Ich hatte perfekt gelernt, meine eigenen Bedürfnisse immer unterzuordnen, bis ich sie gar nicht mehr spüren konnte. Aber eines konnte ich damals spüren: Ich war erschöpft und zutiefst traurig. Das Gefühl, alles gegeben zu haben, aber vom Leben nicht zurückzubekommen, was ich mit so viel Einsatz hineingegeben hatte, tat wahnsinnig weh.

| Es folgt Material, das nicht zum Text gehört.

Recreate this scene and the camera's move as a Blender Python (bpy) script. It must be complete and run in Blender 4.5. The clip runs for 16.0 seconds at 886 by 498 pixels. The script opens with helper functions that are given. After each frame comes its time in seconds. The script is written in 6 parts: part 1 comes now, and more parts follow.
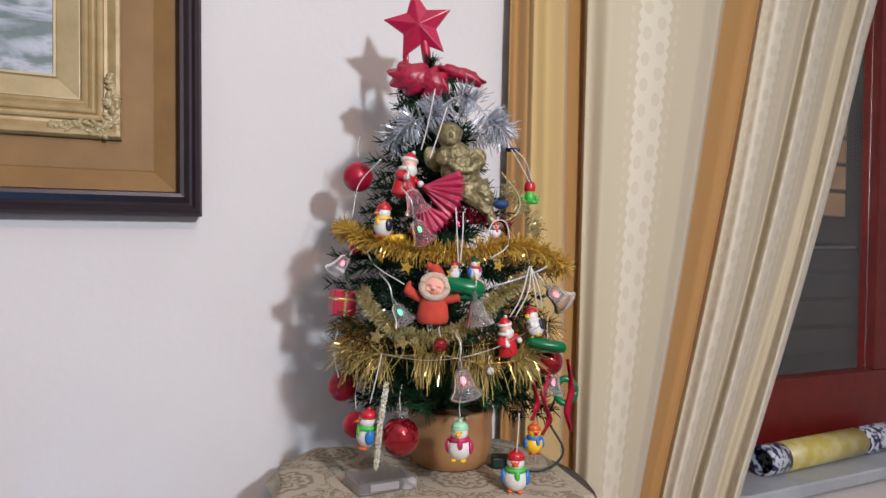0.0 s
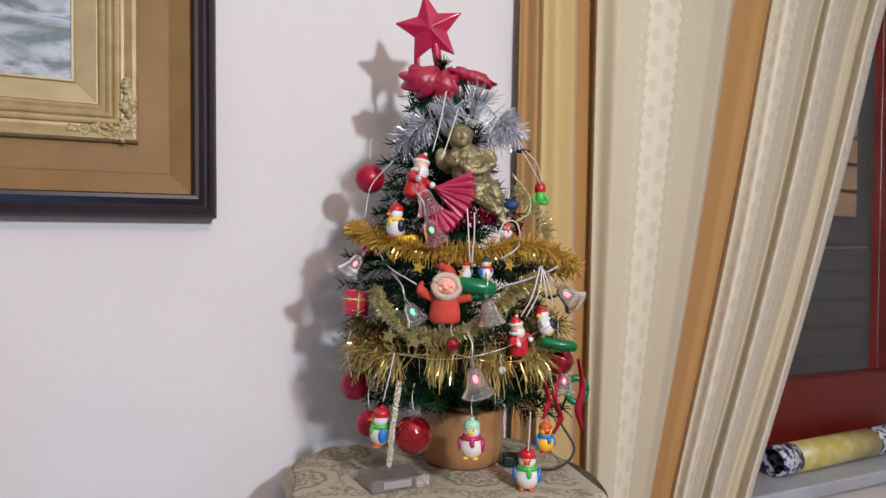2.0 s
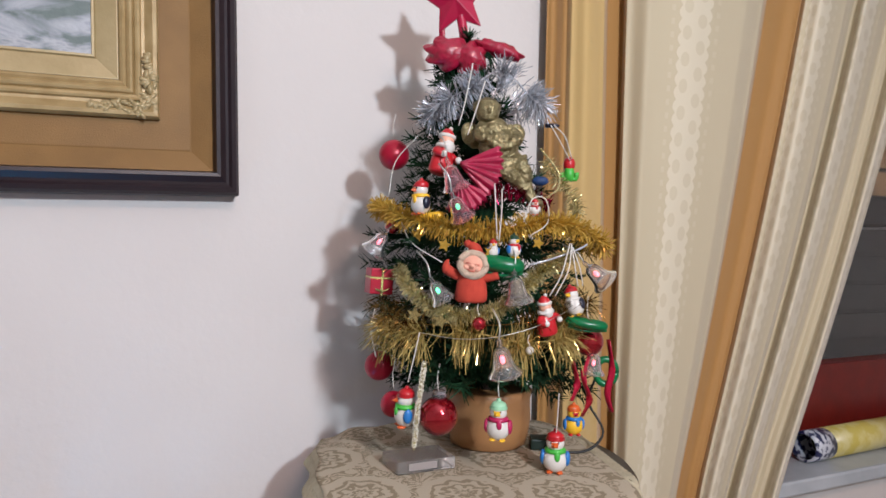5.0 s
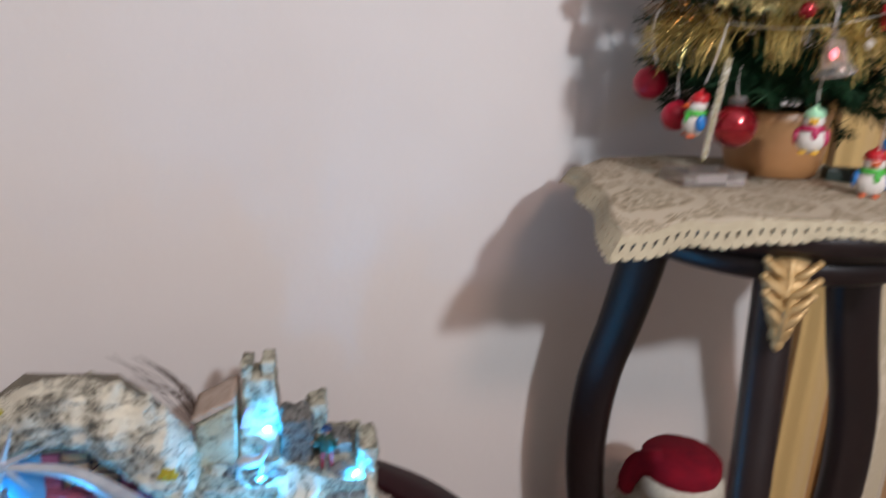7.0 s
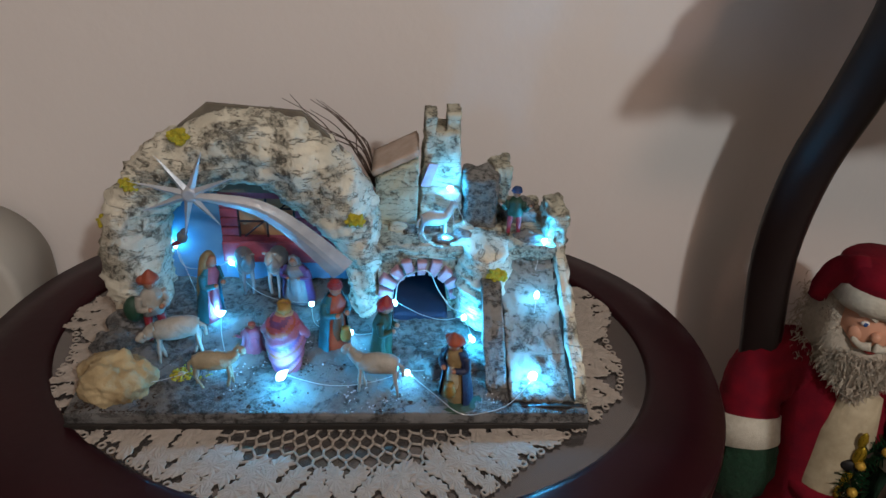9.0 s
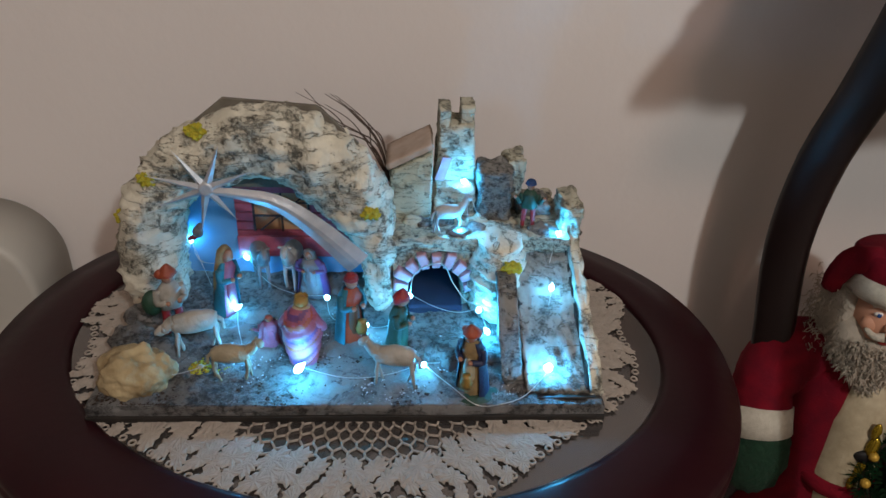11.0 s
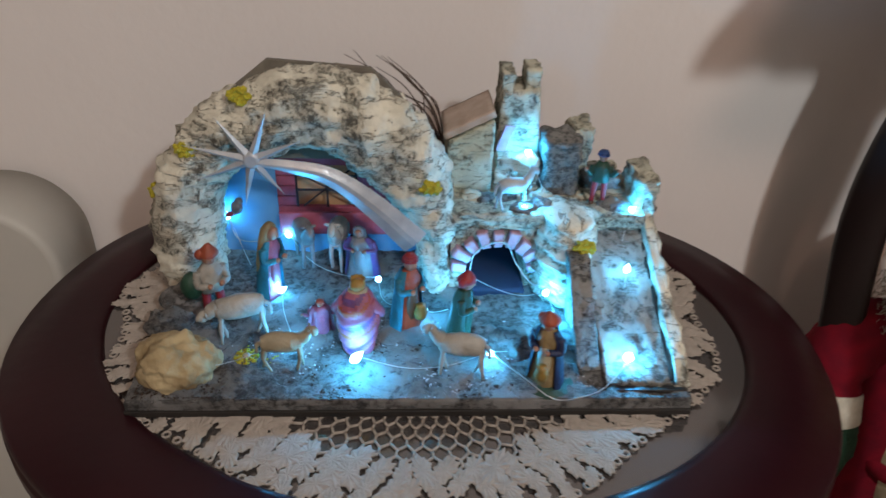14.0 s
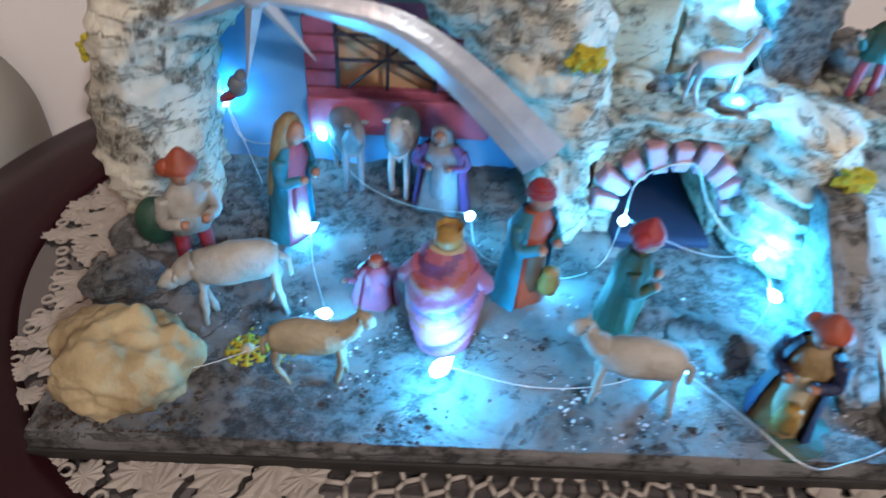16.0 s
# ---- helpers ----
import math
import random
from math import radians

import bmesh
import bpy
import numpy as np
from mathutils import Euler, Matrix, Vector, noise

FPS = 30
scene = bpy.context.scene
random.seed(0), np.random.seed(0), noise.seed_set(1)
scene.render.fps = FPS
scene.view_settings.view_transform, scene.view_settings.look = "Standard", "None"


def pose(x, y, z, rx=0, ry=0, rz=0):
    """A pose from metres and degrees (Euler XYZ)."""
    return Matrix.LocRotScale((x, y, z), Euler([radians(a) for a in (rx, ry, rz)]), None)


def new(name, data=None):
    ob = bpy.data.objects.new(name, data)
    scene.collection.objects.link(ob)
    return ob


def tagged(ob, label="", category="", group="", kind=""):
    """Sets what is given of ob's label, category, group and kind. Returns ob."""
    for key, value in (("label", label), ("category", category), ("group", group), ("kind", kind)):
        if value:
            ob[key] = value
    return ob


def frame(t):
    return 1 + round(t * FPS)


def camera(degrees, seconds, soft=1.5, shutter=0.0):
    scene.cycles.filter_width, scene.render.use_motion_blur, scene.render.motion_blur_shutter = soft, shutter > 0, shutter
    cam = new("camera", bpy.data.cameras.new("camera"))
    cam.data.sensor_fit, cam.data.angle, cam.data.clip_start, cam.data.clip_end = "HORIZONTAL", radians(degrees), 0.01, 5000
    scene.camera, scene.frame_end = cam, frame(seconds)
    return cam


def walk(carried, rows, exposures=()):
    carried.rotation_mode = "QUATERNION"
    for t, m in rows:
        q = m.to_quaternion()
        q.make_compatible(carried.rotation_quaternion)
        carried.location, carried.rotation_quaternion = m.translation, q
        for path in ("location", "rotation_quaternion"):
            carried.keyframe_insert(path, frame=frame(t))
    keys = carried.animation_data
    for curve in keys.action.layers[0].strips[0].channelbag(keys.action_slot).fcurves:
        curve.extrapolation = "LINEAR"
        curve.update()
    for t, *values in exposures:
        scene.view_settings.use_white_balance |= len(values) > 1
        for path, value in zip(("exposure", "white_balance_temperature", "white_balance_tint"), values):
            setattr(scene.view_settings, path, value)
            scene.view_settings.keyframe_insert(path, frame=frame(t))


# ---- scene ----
cam = camera(65.0, 16.0, shutter=0.5)
METRES, EYE, TILT, LEAN, TURN = 0.85, 1.2, 0.0, -1.4, -28.0
ROWS = [
    (0.0, 0.0, 0.0, 0.0, -0.0, 0.0, 0.0),
    (0.5, -0.0015, -0.004, 0.0003, 0.28, 0.0, -0.04),
    (1.0, -0.0032, -0.0089, -0.0012, 0.46, 0.2, -0.03),
    (1.5, -0.0043, -0.0137, -0.0024, 0.77, 0.13, 0.12),
    (2.0, -0.0035, -0.012, -0.0022, 0.76, 0.16, 0.15),
    (2.5, -0.006, -0.0075, -0.0041, 1.07, -0.1, 0.17),
    (3.0, -0.0073, -0.0034, -0.0052, 1.1, -0.28, 0.08),
    (5.5, -0.0173, 0.0289, -0.0157, 3.94, -2.07, 0.18),
    (6.0, -0.0511, 0.0494, -0.0513, 6.9, -6.62, 0.03),
    (6.5, -0.1045, 0.0553, -0.0935, 10.12, -10.75, -0.97),
    (7.0, -0.1845, 0.0507, -0.1732, 15.15, -16.44, -0.59),
    (7.5, -0.2443, 0.0465, -0.2414, 18.4, -21.78, -0.54),
    (8.0, -0.303, 0.0437, -0.3117, 19.93, -26.42, -1.58),
    (8.5, -0.3314, 0.0485, -0.3282, 21.81, -27.86, -1.32),
    (9.0, -0.3396, 0.0514, -0.3315, 22.55, -28.51, -1.32),
    (9.5, -0.3429, 0.049, -0.3321, 22.61, -28.73, -1.32),
    (12.0, -0.3491, 0.0403, -0.3323, 22.86, -28.97, -0.57),
    (12.5, -0.3496, 0.0394, -0.3314, 22.95, -28.98, -0.61),
    (13.0, -0.3547, 0.0385, -0.3301, 22.8, -28.58, -0.58),
    (13.5, -0.3753, 0.0455, -0.3442, 23.29, -29.58, -0.83),
    (14.0, -0.4364, 0.0774, -0.3652, 23.02, -31.06, -0.72),
    (14.5, -0.5065, 0.1322, -0.3955, 21.25, -33.06, -0.31),
    (15.0, -0.5262, 0.2008, -0.4314, 22.42, -35.03, -0.55),
    (15.5, -0.5493, 0.2806, -0.4816, 27.73, -36.06, -0.72),
    (16.0, -0.6148, 0.3117, -0.5225, 26.35, -39.56, -1.33),
]
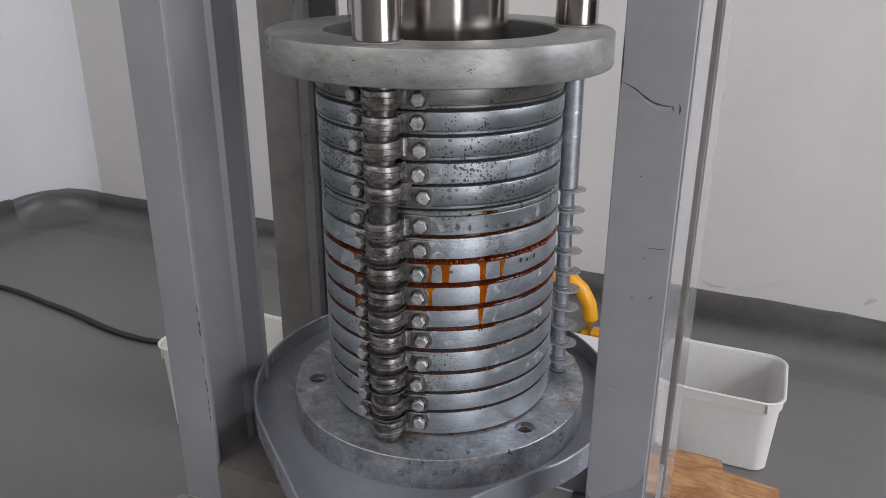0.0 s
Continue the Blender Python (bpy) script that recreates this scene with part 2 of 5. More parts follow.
PAINT_DIRTY_SHADED = surface("dirty_shaded_grey_paint", [(0.28, (0.098, 0.092, 0.084)), (0.46, (0.145, 0.138, 0.130)), (0.6, (0.178, 0.172, 0.165)), (0.76, (0.228, 0.224, 0.220))], 8, (0.34, 0.5), 0.0, 0.2, 0.0005, (1, 1, 1), (0.05, 0.042, 0.036), 130, 0.72, distort=0.9)
# the cross beam: blue-grey paint, browner towards one end with dirt and painted-in shade
PAINT_BEAM = surface("flaking_beam_paint", [(0.28, (0.074, 0.067, 0.058)), (0.46, (0.110, 0.102, 0.092)), (0.6, (0.138, 0.130, 0.121)), (0.76, (0.175, 0.169, 0.162))], 8, (0.34, 0.5), 0.0, 0.2, 0.0005, (1, 1, 1), (0.05, 0.042, 0.036), 130, 0.74, distort=0.9)
pnt = PAINT_BEAM.node_tree
beam_x = pnt.nodes.new("ShaderNodeSeparateXYZ")
pnt.links.new(coords(pnt), beam_x.inputs[0])
dirt_shade_end = ramp(pnt, socket_math(pnt, "ADD", socket_math(pnt, "MULTIPLY", beam_x.outputs["X"], 4.0), noise_tex(pnt, coords(pnt), 14, 5, 0.65, 0.8)), [(0.30, (0, 0, 0)), (0.55, (1, 1, 1))])
beam_bsdf = pnt.nodes["Principled BSDF"]
pnt.links.new(mixed(pnt, dirt_shade_end, beam_bsdf.inputs["Base Color"].links[0].from_socket, (0.235, 0.245, 0.265)), beam_bsdf.inputs["Base Color"])
PAINT_WARM = surface("scratched_grey_paint", [(0.30, (0.205, 0.201, 0.196)), (0.5, (0.236, 0.232, 0.227)), (0.72, (0.27, 0.267, 0.262))], 16, (0.32, 0.46), 0.0, 0.15, 0.0005, (1, 1, 1), (0.07, 0.065, 0.06), 130, 0.745)
PAINT_GLOSS = surface("glossy_grey_paint", [(0.30, (0.27, 0.272, 0.282)), (0.72, (0.315, 0.317, 0.325))], 9, (0.09, 0.14), 0.0, 0.04, 0.0002, coat=0.6)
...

Ich hatte Wut auf meinen Mann, war enttäuscht von meinen Kindern, fühlte mich ausgenutzt und gleichzeitig als Versagerin auf allen Ebenen. Viel zu lang hatte ich mir alles schöngeredet und nicht wahrhaben wollen, dass hier etwas für mich überhaupt nicht stimmt.
Selbstentdeckung
Es war ein kleines Abenteuer, plötzlich die Erlaubnis zu bekommen, mich und mein Empfinden wichtig und ernst zu nehmen. Bislang hatte ich danach gelebt, mich „zusammenzunehmen“, die Zähne zusammen zu beißen und mich nicht anzustellen. Ich begann, mir selbst zuzuhören und mir nicht ständig etwas abzuverlangen, das gegen meine eigenen Bedürfnisse gerichtet war. Und ich lernte, den Fokus auf das zu lenken, was ich mir vom Leben wünsche, statt auf die Probleme. All diese kleinen Veränderungen führten zu einer neuen Haltung dem Leben gegenüber.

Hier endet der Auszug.